Unlocking the Real Worth of Water|
Spring 2014 not offered
|Certificates: Environmental Studies|
Water is simultaneously priceless and worthless. Water conservation is vital yet unsustainable. We purify it only to blend it with our feces. We destroy it to produce useless items; meanwhile 5,000 kids die each day without it. This course reframes our modern decisions--trade, aid, food, work, freedom, democracy--through the timeless lens of scarce water. It tackles the political and economic paradoxes of water that so confounded even Galileo, Adam Smith, Alexander Hamilton, and Ben Franklin and drive our modern world to require 40 percent more water by 2030 than the earth can physically provide. Some say water stress triggered the Arab Spring and believe that uprising to be the dawn of increasingly fatal, thirst-driven conflicts. Are we bound for a global water-constrained Armageddon, as otherwise optimistic leaders predict? Or is there a new virtual key that may reverse scarcity and reveal water's true value for all species, especially our own?

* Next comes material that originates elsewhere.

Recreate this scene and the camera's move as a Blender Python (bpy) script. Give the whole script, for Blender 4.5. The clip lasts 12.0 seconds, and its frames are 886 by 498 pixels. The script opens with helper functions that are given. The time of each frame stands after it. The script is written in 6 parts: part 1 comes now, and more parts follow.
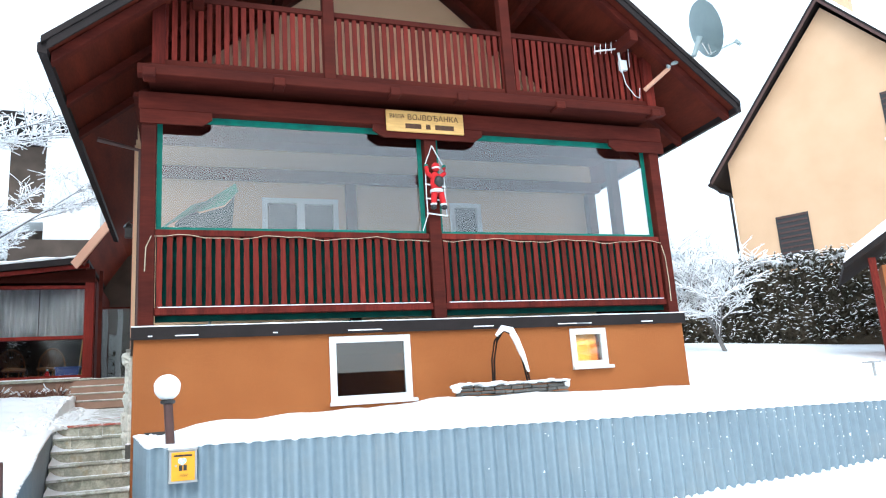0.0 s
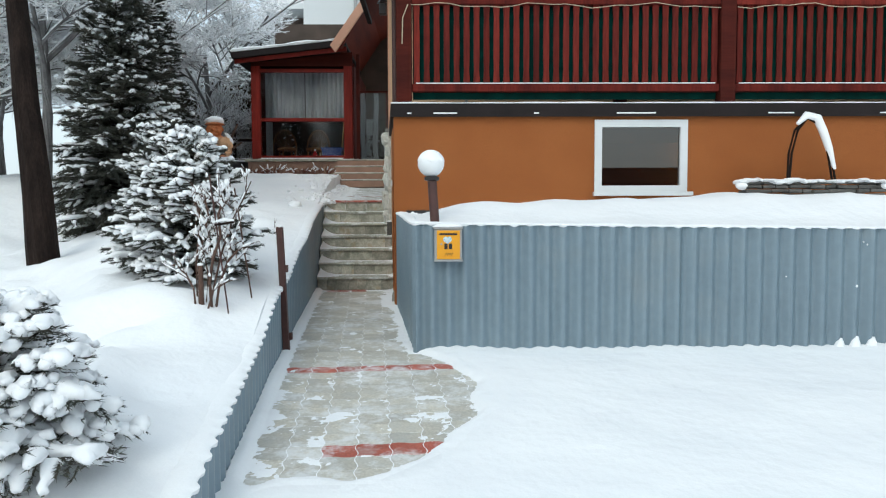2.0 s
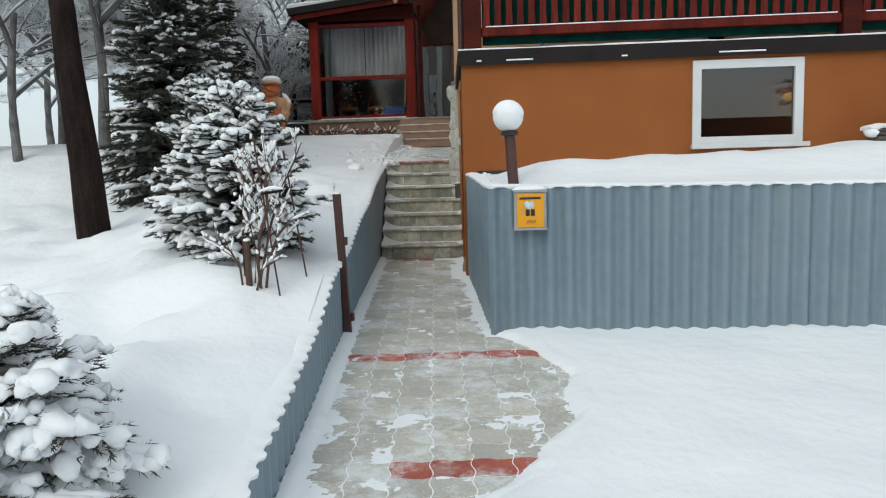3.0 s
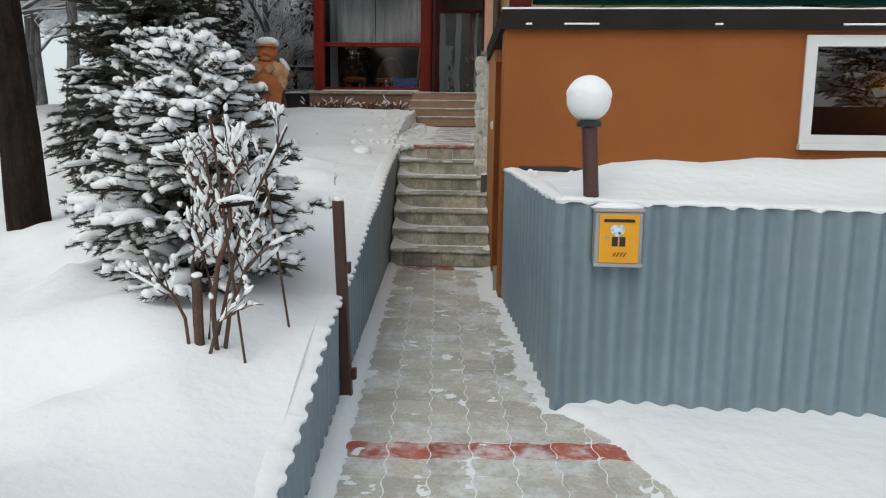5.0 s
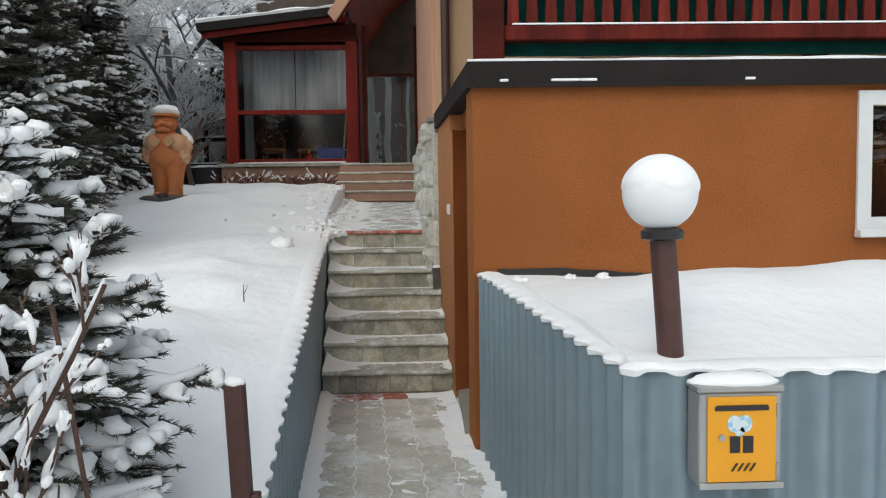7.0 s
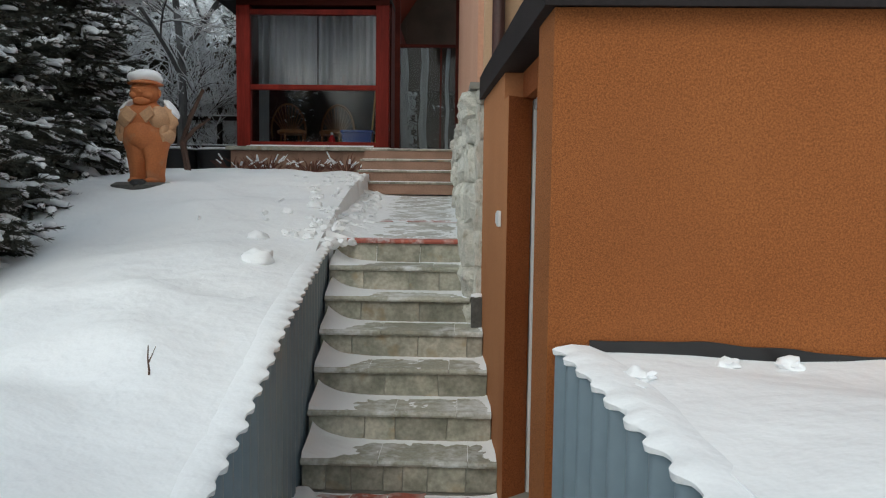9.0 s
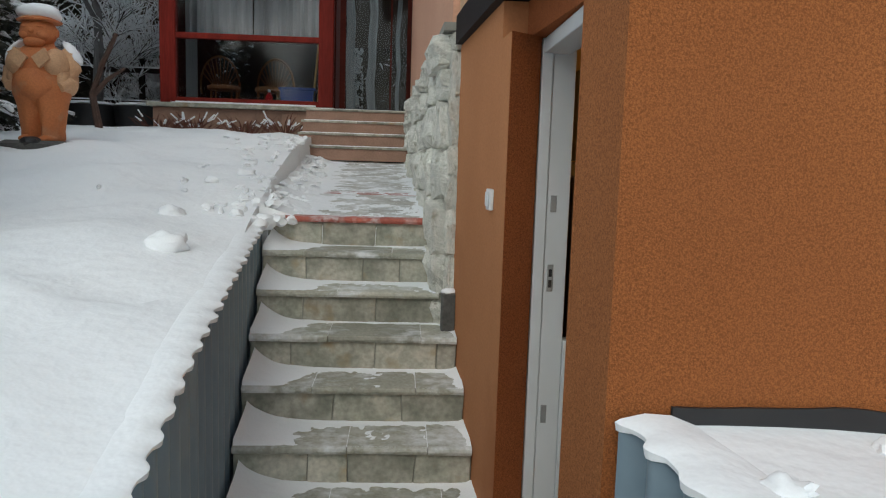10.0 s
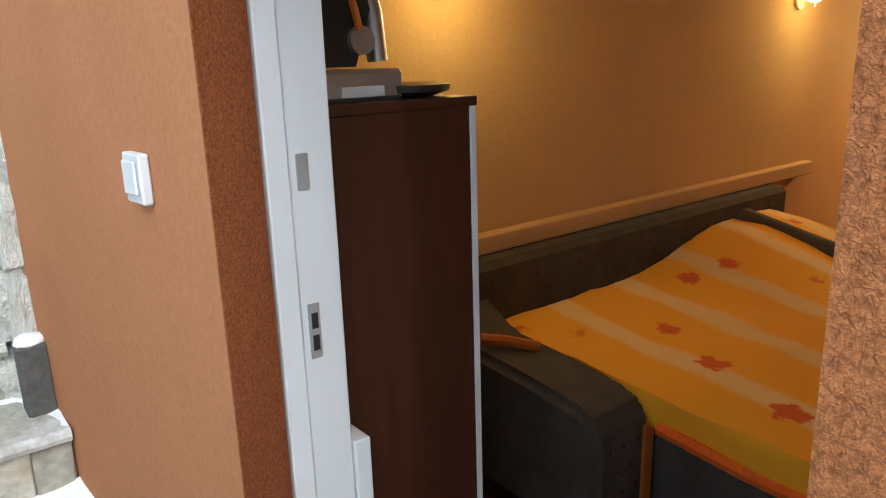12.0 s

This course will deepen students' grasp and estimation of fresh water in daily decisions as they discover water's complex socioeconomic linkages, take ownership of its inherent risks, appreciate its corresponding rights and responsibilities, and engage in negotiating and bartering of dominion shares of this precious liquid asset in a way that reveals water's value in exchange.
||Gen Ed Area Dept:
|Course Format: Lecture / Discussion||Grading Mode: Graded|
||Prerequisites: [E&ES197 or BIOL197] OR E&ES199
||Fulfills a Major Requirement for: (ENVS)
World Economic Forum, WATER SECURITY. Island Press, Washington DC, 2011.
Tony Allan, VIRTUAL WATER. I.B. Tauris & Co., London, 2011.
David Zetland, THE END OF ABUNDANCE. Aguanomics Press, Amsterdam, 2011.
Charles Fishman, THE BIG THIRST. Free Press, New York, 2011.
James Workman, HEART OF DRYNESS. Walker & Co, New York, 2009.
Peter Barnes, WHO OWNS THE SKY? Island Press, Washington DC, 2001.
James Salzman, THIRST: A SHORT HISTORY OF DRINKING WATER. Duke University, 2006.
James Workman, A VITAL CONFLUENCE OF INDIVIDUALS & IDEAS. SIWI, Stockholm, 2010.
J. Workman & M. Simus, THE WEALTH OF THIRSTY NATIONS. Praeger, Phoenix, AZ, 2011.
|Examination and Assignments: |
Your seminar grade will be comprised of five parts:
-Class participation, especially on role playing negotiations.
-Quality and quantity of responses to online water blogs
-Three topic papers, compressed through revision down to 600 word op-eds
-Wiki--on the water use, productivity and valuation status of student's home city, county, state and region.
-Final paper, apply lessons to current problem in specific region, sector, institution.
|Additional Requirements and/or Comments: |
-Grasp the human history of thirst, and why water scarcity is both global and local issue, and how population growth and affluence combine in unprecedented way.
-Appreciate & quantify the amounts of "virtual water" embedded in and traded through all goods and services throughout the world.
-Enhanced knowledge and accounting of different withdrawals of freshwater: ground vs. surface, and color classifications: green, blue, grey, black, and purple
-Understand of the complex ways that water interacts with--and is threatened by democracy, capitalism, and global commerce
-Enhanced ability to think about challenges posed by scarcity in cultural contexts--universal human rights vs. pure tradable commodity
-Appreciate the force of geographic context as a starting point in all decisions about water use, access, development and exchanges.
-Make strong connections with water use at level of individual student, family household, and home city/town/county.
-Deeper knowledge about the environmental politics about a particular country and transboundary watersheds linking that nation to its neighbor(s) upstream and down.
-Engagement with current online water accountability blogs, where reporters devote energies almost exclusively to water issues.
-Greater sense of empowerment to effect change in water politics from the ground up, "voting" daily with each decision to purchase (or decline to purchase) goods and services based on water footprint.
I hope that you will look to me as a resource. I highly encourage you to take advantage of my office hours to stop by and talk about issues raised in the course or other questions you have. I am very open to feedback about the course and would appreciate you sharing any thoughts you might have for improvement earlier rather than later in the semester. I am very excited about this course, and I hope that we can all have an interesting and productive semester!